Wednesday, December 9, 2009

North Korean Children Starving to death in the streets

By Worthy News Correspondents Eric Leijenaar reporting from the Netherlands and Stefan J. Bos

Many children die in North Korea of starvation, aid workers and local Christians say.ps say.

Many children die in North Korea of starvation, aid workers and local Christians say.

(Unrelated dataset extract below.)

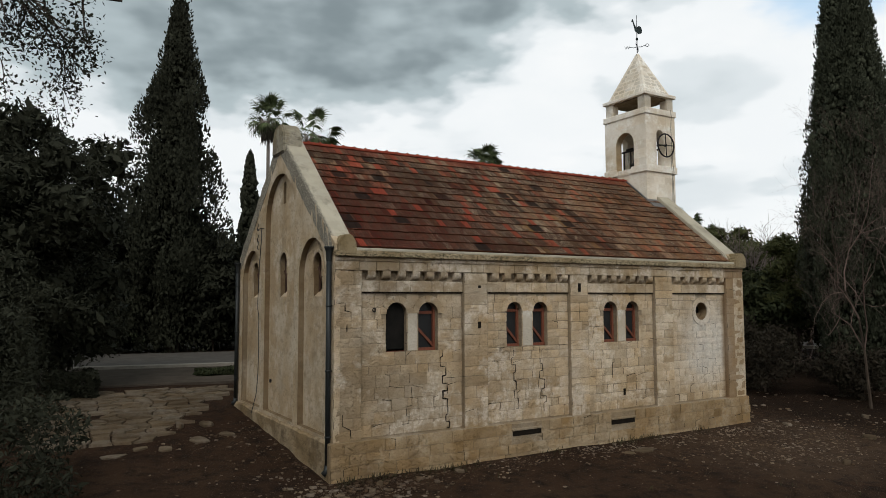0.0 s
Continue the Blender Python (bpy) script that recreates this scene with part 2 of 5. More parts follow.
def cement_mat():
    m = Mat("cement_coping", 0.85)
    c = m.mix(m.step(m.noise(1.3, 5), 0.4, 0.7), (0.45, 0.405, 0.315), (0.335, 0.302, 0.235))
    c = m.mix(m.mul(m.step(m.noise(2.2, 4, 0.55, off=(5, 2, 2)), 0.55, 0.60), 0.35), c, (0.46, 0.42, 0.34))
    c = m.mix(m.mul(m.step(m.noise(9, 6, 0.7), 0.55, 0.75), 0.4), c, (0.30, 0.28, 0.24))
    run = m.mul(m.step(m.noise(3.0, 6, 0.7, (1, 0.5, 0.5), off=(2, 7, 3)), 0.56, 0.68), 0.5)
    c = m.mix(run, c, (0.17, 0.155, 0.12))
    x = m.height()[0]
    rim = m.mul(m.step(m.mul(x, m.mul(m.noise(6, 5, 0.7), 0.16), "ADD"), 0.16, 0.09), m.step(m.noise(26, 4, 0.75, off=(1, 1, 6)), 0.38, 0.52))
    c = m.mix(m.mul(rim, 0.75), c, (0.085, 0.078, 0.066))
    return m.done(c, m.noise(45, 4), 0.3, 0.006)


CEMENT = cement_mat()


def mossy_mat():
    m = Mat("weathered_cornice", 0.95)
    c = m.mix(m.step(m.noise(2.5, 5), 0.4, 0.65), (0.36, 0.29, 0.185), (0.27, 0.20, 0.115))
    moss = m.mul(m.step(m.noise(16, 6, 0.8, (0.7, 1, 1.4)), 0.47, 0.56), m.step(m.noise(1.6, 5, 0.65, off=(3, 3, 3)), 0.36, 0.54))
    c = m.mix(m.mul(moss, 0.85), c, (0.052, 0.050, 0.030))
    return m.done(c, m.noise(22, 6, 0.7), 0.8, 0.02)


MOSSY = mossy_mat()
CROWN = stone_mat("crown_stone_grey", (0.34, 0.305, 0.235), (0.28, 0.24, 0.165), (0.075, 0.066, 0.05), pits=1.3, mottle=1.6)
KNEELER = stone_mat("kneeler_stone", (0.33, 0.27, 0.17), (0.27, 0.195, 0.10), (0.10, 0.08, 0.052), pits=1.2, mottle=1.3)


def tile_mat(joined, pan=False):
    m = Mat(("clay_pan" if pan else "clay_tile") + ("_joined" if joined else ""), 0.85)
    r = m.random(joined)

    def draw(k):
        wn = m.node("ShaderNodeTexWhiteNoise")
        wn.noise_dimensions = "1D"
        m.link(m.mul(r, k), wn.inputs["W"])
        return wn.outputs["Value"]
    r2, r3 = draw(91.7), draw(37.3)
    x, y, z = m.height()
    # kinds of tile: brown, grey-olive, pale grey, red-brown, ochre, clean orange, salmon, black
    kind = m.ramp(r, [(0.0, (0.195, 0.082, 0.044)), (0.15, (0.285, 0.180, 0.105)), (0.30, (0.350, 0.262, 0.175)), (0.42, (0.240, 0.080, 0.042)), (0.54, (0.180, 0.100, 0.060)),
                      (0.66, (0.235, 0.130, 0.050)), (0.715, (0.325, 0.078, 0.044)), (0.785, (0.255, 0.130, 0.078)), (0.87, (0.205, 0.062, 0.036)), (0.935, (0.016, 0.012, 0.010))], "CONSTANT")
    # the east half has aged to an even ochre brown
    kind = m.mix(m.mul(m.step(x, 6.5, 10.5), 0.58), kind, m.mix(r2, (0.225, 0.098, 0.052), (0.215, 0.130, 0.068)))
    clean = m.mul(m.step(r, 0.710, 0.720), m.step(m.mul(r, -1.0), -0.790, -0.780))
    old = m.mul(1.0, clean, "SUBTRACT")
    west = m.step(m.mul(x, -1.0), -8.5, -2.0)
    far_west = m.step(m.mul(x, -1.0), -6.0, -1.8)
    low = m.step(m.mul(z, -1.0), -8.2, -6.6)
    # the west end keeps its red body under the dirt
    redder = m.mul(far_west, m.step(m.mul(z, -1.0), -8.4, -6.4))
    c = m.mix(m.mul(redder, m.mul(m.mul(r3, 0.60), 0.40, "ADD")), kind, (0.37, 0.058, 0.034))
    # algae and soot in broad drifts, heavier low on the west half
    drift = m.mul(m.noise(0.60, 5, 0.62, (1, 0.8, 0.8), off=(2, 0, 1)), m.mul(m.mul(west, 0.16), m.mul(m.mul(west, low), 0.08), "ADD"), "ADD")
    broad = m.mul(m.step(m.mul(drift, m.mul(m.mul(r2, 0.5, "SUBTRACT"), 0.16), "ADD"), 0.50, 0.60), m.mul(m.mul(old, 0.55), 0.45, "ADD"))
    c = m.mix(m.mul(broad, 0.88), c, m.mix(1.0, c, (0.17, 0.125, 0.115), "MULTIPLY"))
    streak = m.mul(m.step(m.noise(24, 4, 0.68, (1, 0.10, 0.10)), 0.47, 0.57), m.mul(m.mul(old, 0.7), 0.3, "ADD"))
    c = m.mix(m.mul(streak, m.mul(m.mul(west, 0.26), 0.40, "ADD")), c, (0.026, 0.015, 0.011))
    # lichen: fine pale and dark specks, thick on some tiles
    cover = m.mul(m.mul(m.step(m.noise(0.6, 4, 0.6, off=(4, 2, 0)), 0.30, 0.50), m.step(r2, 0.05, 0.60)), old)
    cover = m.mul(cover, m.mul(1.0, m.mul(far_west, 0.70), "SUBTRACT"))
    soot = m.mul(m.step(m.noise(22, 5, 0.85, off=(9, 1, 5)), 0.49, 0.55), m.mul(cover, m.mul(old, 0.34), "ADD"))
    c = m.mix(m.mul(soot, 0.80), c, (0.038, 0.018, 0.012))
    crust = m.mul(m.step(m.noise(11, 5, 0.75, off=(3, 8, 1)), 0.50, 0.58), m.mul(m.mul(m.mul(old, 0.5), 0.5, "ADD"), m.mul(m.mul(m.step(r3, 0.15, 0.7), 0.65), 0.35, "ADD")))
    c = m.mix(m.mul(crust, 0.70), c, (0.035, 0.024, 0.018))
    lichen = m.mul(m.step(m.noise(38, 4, 0.85), 0.530, 0.58), m.mul(cover, m.step(m.noise(5, 4, 0.6, off=(6, 2, 2)), 0.30, 0.50)))
    c = m.mix(m.mul(lichen, 0.88), c, m.mix(r2, (0.42, 0.270, 0.175), (0.45, 0.365, 0.265)))
    ochre = m.mul(m.step(m.noise(7, 5, 0.7), 0.50, 0.66), m.step(x, 5.0, 13.0))
    c = m.mix(m.mul(ochre, 0.32), c, (0.27, 0.135, 0.046))
    # red wash off the ridge over the top course
    wash = m.mul(m.step(m.mul(z, m.mul(m.noise(14, 4, 0.7, (1, 0.2, 0.2), off=(2, 6, 6)), 0.5), "ADD"), 8.92, 9.04), m.mul(m.mul(r3, 0.45), 0.10, "ADD"))
    c = m.mix(wash, c, (0.21, 0.050, 0.030))
    # black growth lies over some neighbours in pairs
    k = math.hypot(1, 0.8096)
    cell = m.node("ShaderNodeCombineXYZ")
    row = m.mul(m.mul(m.mul(y, 0.13, "ADD"), k / 0.368), 0.19, "SUBTRACT")
    fl = m.mul(row, 0.0, "FLOOR")
    m.link(fl, cell.inputs[0])
    m.link(m.mul(m.mul(m.mul(x, 1 / 0.408), m.mul(fl, 0.27), "ADD"), 0.0, "FLOOR"), cell.inputs[1])
    wp = m.node("ShaderNodeTexWhiteNoise")
    wp.noise_dimensions = "2D"
    m.link(cell.outputs[0], wp.inputs["Vector"])
    pair = m.mul(m.step(wp.outputs["Value"], 0.925, 0.930), m.step(m.mul(x, -1.0), -10.5, -8.5))
    pair = m.mul(pair, m.step(m.noise(6, 5, 0.7, off=(5, 5, 1)), 0.22, 0.40))
    c = m.mix(m.mul(pair, 0.90), c, (0.016, 0.012, 0.010))
    if pan:
        # the grooves are darker than the ribs, broken up by noise
        c = m.mix(m.mul(m.step(m.noise(9, 5, 0.7, off=(1, 2, 3)), 0.34, 0.58), 0.62), c, (0.026, 0.016, 0.011))
    return m.done(c, m.noise(60, 5, 0.7), 0.6, 0.008)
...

PYONGYANG/AMSTERDAM (Worthy News)-- Christians in North Korea said Wednesday, November 25, a massive famine has broken out in their autocratic-ruled nation with many children "dying" while security forces send malnourished people to labor camps for allegedly refusing to join the "100-Day Battle."
"In the province Hwanghae it is again normal to see dead children lying on the streets," local Christians added in statements distributed by Open Doors, a Netherlands-based group supporting persecuted Christians in North Korea and other countries.
North Korean Christians blamed a nation-wide production-drive imposed by the regime of the country's leader Kim Jong-il, known as the "100-Day Battle", for the apparently worst famine in years.
"The people don't get the chance to keep themselves alive," Christians said in comments obtained by Worthy News and its partner agency BosNewsLife. Those seen as not working for the country's interests are immediately send to labor camps, where inmates have been tortured, Christians said.
The new '100-Day Battle', will take the total length of the mobilization period up to the end of the year, and possibly even into early 2010, pro-North Korean media reported.
MORE BATTLES
The publication of the General Association of North Korean Residents in Japan, Chosun Shinbo, reportedly said the latest battle followed  the '150-Day Battle' when "many units have been achieving fruitful results."
"Without slowing down a bit, [the North Korean people will] keep up their vigor during the '100-Day Battle'."
Christians said the latest developments proof that Kim Jong-il is not able to provide enough food to the population. The current famine is becoming similar to the famine of the 1990s when at least an estimated one million people died of starvation, suggested Open Doors spokesman Jan Vermeer. Some estimates speak of "millions" of people.
"We have learned from our contacts [in North Korea] that parents die or leave their children because they can no longer see how their sons and daughters are dying of hunger," he told Worthy News.
"There are whole groups of children roaming through the country. If they are detained by police, they are brought to overfull orphanages where they die. To keep themselves alive, North Koreans are trading at night at illegal markets. The next day they have to report themselves again at their [state] working places," Vermeer added.